DATA SECTION:
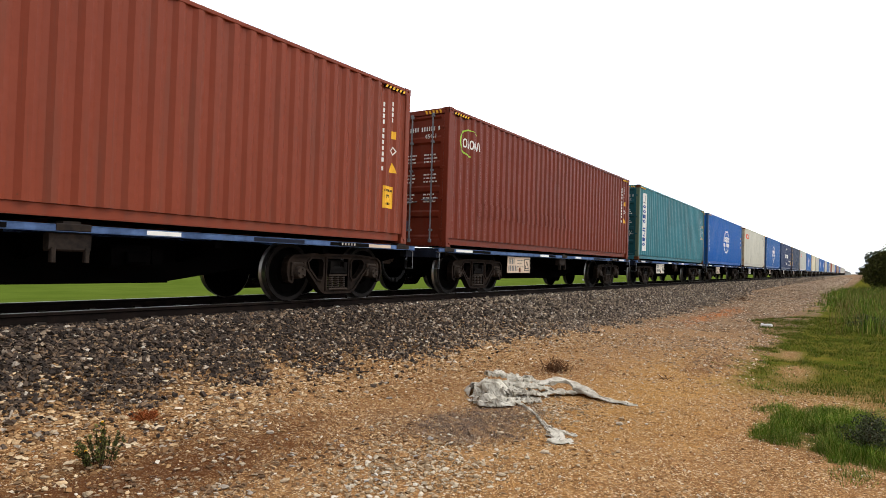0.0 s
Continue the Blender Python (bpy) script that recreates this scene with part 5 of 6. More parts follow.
def rail_mesh(a, b):
    web = [(-0.07, -0.158), (0.07, -0.158), (0.07, -0.148), (0.012, -0.128), (0.009, -0.05), (0.034, -0.036), (0.034, -0.006), (-0.034, -0.006), (-0.034, -0.036), (-0.009, -0.05),
           (-0.012, -0.128), (-0.07, -0.148)]
    return Geo().prism(web, 0, a, b).mesh("rail", RAIL)


for s in (-1, 1):
    r = part("rail", rail_mesh(-60, 600), track, (0, s * 0.7525, 0))
    part("rail_head", Geo().prism([(-0.033, -0.007), (0.033, -0.007), (0.033, -0.004), (0.026, 0.0), (-0.026, 0.0), (-0.033, -0.004)], 0, -60, 600).mesh("rail_head", RAILTOP), r,
         label="bright worn running surface")
sl_me = Geo().prism([(-1.25, -0.36), (1.25, -0.36), (1.25, -0.18), (0.95, -0.162), (0.55, -0.162), (0.2, -0.185), (-0.2, -0.185), (-0.55, -0.162), (-0.95, -0.162), (-1.25, -0.18)], 0, -0.12, 0.12) \
    .mesh("sleeper", SLEEPER)
clip_me = Geo().box(-0.05, 0.05, -0.125, -0.06, -0.158, -0.105, 0.012).box(-0.05, 0.05, 0.06, 0.125, -0.158, -0.105, 0.012).mesh("rail_clip", CAST)
for i in range(150):
    sp = part("sleeper", sl_me, track, (-4 + 0.66 * i, 0, 0))
    if i < 70:
        for s in (-1, 1):
            part("rail_clip", clip_me, sp, (0, s * 0.7525, 0))
far_sl = Geo()
for i in range(150, 600):
    far_sl.box(-4 + 0.66 * i - 0.12, -4 + 0.66 * i + 0.12, -1.25, 1.25, -0.36, -0.165)
o = part("distant_sleepers", far_sl.mesh("distant_sleepers", SLEEPER), track)
o["kind"] = "stuff"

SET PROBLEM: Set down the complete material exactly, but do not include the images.

RESPONSE TO THE TASK:
0.0 s
Continue the Blender Python (bpy) script that recreates this scene with part 5 of 6. More parts follow.
def rail_mesh(a, b):
    web = [(-0.07, -0.158), (0.07, -0.158), (0.07, -0.148), (0.012, -0.128), (0.009, -0.05), (0.034, -0.036), (0.034, -0.006), (-0.034, -0.006), (-0.034, -0.036), (-0.009, -0.05),
           (-0.012, -0.128), (-0.07, -0.148)]
    return Geo().prism(web, 0, a, b).mesh("rail", RAIL)


for s in (-1, 1):
    r = part("rail", rail_mesh(-60, 600), track, (0, s * 0.7525, 0))
    part("rail_head", Geo().prism([(-0.033, -0.007), (0.033, -0.007), (0.033, -0.004), (0.026, 0.0), (-0.026, 0.0), (-0.033, -0.004)], 0, -60, 600).mesh("rail_head", RAILTOP), r,
         label="bright worn running surface")
sl_me = Geo().prism([(-1.25, -0.36), (1.25, -0.36), (1.25, -0.18), (0.95, -0.162), (0.55, -0.162), (0.2, -0.185), (-0.2, -0.185), (-0.55, -0.162), (-0.95, -0.162), (-1.25, -0.18)], 0, -0.12, 0.12) \
    .mesh("sleeper", SLEEPER)
clip_me = Geo().box(-0.05, 0.05, -0.125, -0.06, -0.158, -0.105, 0.012).box(-0.05, 0.05, 0.06, 0.125, -0.158, -0.105, 0.012).mesh("rail_clip", CAST)
for i in range(150):
    sp = part("sleeper", sl_me, track, (-4 + 0.66 * i, 0, 0))
    if i < 70:
        for s in (-1, 1):
            part("rail_clip", clip_me, sp, (0, s * 0.7525, 0))
far_sl = Geo()
for i in range(150, 600):
    far_sl.box(-4 + 0.66 * i - 0.12, -4 + 0.66 * i + 0.12, -1.25, 1.25, -0.36, -0.165)
o = part("distant_sleepers", far_sl.mesh("distant_sleepers", SLEEPER), track)
o["kind"] = "stuff"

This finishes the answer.